Resonance, a new music institute based in the West Midlands, has effectively been transformed into a recording studio, whereby each student has their very own board to use and the same source material to work with as part of their education.
The facility is centred around very small classes (no more than 200 students per year) to accommodate as much hands-on training as possible.
Resonance CEO and principal, Rick Benton, commented: “In a traditional class situation, you might have ten or twelve students around the console, each waiting for their few minutes at the board. What we wanted to do instead was to have ten students in ten rooms, each with their own board and getting the same source material to work with.
“Perhaps in one room a student gets this phenomenal kick sound with perfect EQ and gating. The other students can come into that room and look at the board to see how it was done, then go back to their own rooms and try it live without having to wait their turn. It's all about a hands-on approach, where students get hours rather than minutes behind the desk to really try things out and play."
Alex Prince, course leader for the Performance and Production Degree course, added: “When I was at university, we had eight studios, all fully equipped… and in three years, I was in the studio four times. A major part of what makes my job at Resonance really enjoyable is being able to say, 'The studios are free right now, guys – if we want to learn about compression, let's go to the studio and do it rather than just talk about it.' It's far superior to a rigid lecture schedule.
“The lid has been lifted off what's possible. If you can put each student in front of their own mixer rather than gather them around one board and have them wait for their chance to use it, then a major block has been removed from providing the hands-on experience that these students require. It's very freeing."
Resonance has three recording studios, each complete with its own control room and live room with analogue connections, equipment, and workflow. There are also eight rehearsal studios for live work, six acoustically isolated practice rooms, and a Mac Lab for basic DAW-based study. A selection of small digital mixers and other equipment can be shared between these rooms as required.
“The centrepiece of Studio One, our 'project studio,' is a Red 16Line interface connected to two 8-channel ISA 828 MkII preamps with Dante converters in them — that's 24 analogue inputs, with 16 of them being excellent ISA preamps,” Prince continued. “There are fader controllers for the DAWs rather than a mixer; after the ISA Pres, everything is 'in the box.'
“In Studio Two, there is another Red 16Line connected to two A16R MkII analogue I/O, which are in turn connected to our Audient ASP Heritage inline console that's been modified for 48 discrete buses. If the students want to plug in every input from the two live rooms as well as our rack of vintage audio gear, the board and the interfaces can handle it — I insisted on that mod because when you're limited to 24 channels, there's nothing more devastating than needing just two more.

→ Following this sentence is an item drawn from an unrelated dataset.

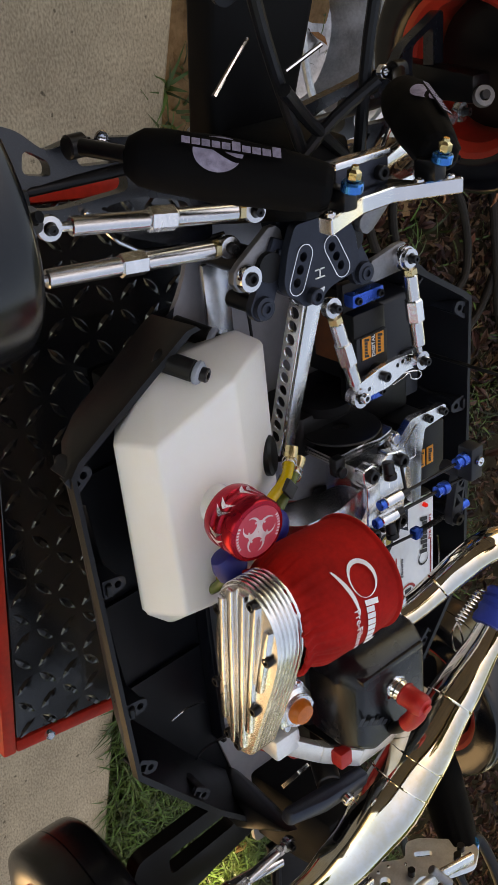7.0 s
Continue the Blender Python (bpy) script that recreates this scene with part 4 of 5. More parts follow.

“In that studio, we have two ADAM Audio S3H monitors as our main midfields, with a Sub12 to take care of the low end. Since the control room is specifically designed to hold a full class of 20 to 30 students, the monitoring system must be able to fill that large space.
“Studio Three is still under development, but it is in operation and uses a Focusrite Clarett 8Pre USB. It uses a Novation controller and a Mackie HUI fader bank; the long-term plan is to put in another flavour of console, such as an SSL Origin or Delta. In the meantime, students can grab any of our small Dante-enabled digital desks such as the MIDAS M32 and Yamaha M7, bring them to Studio One or Studio Three, and either use them as fader controllers or run signals through them to take advantage of the onboard compression or other effects.
“The Mac Lab has 16 Macs, each with a Scarlett 2i2 and a Novation Launchkey Mk3 controller, monitored through headphones. The six Practice Rooms are essentially single Mac Lab stations, but with a set of ADAM Audio T7V monitors to allow students to mix in an independent, isolated room with acoustic treatment. We can bring in other equipment to create a 'recording van' or a control room.”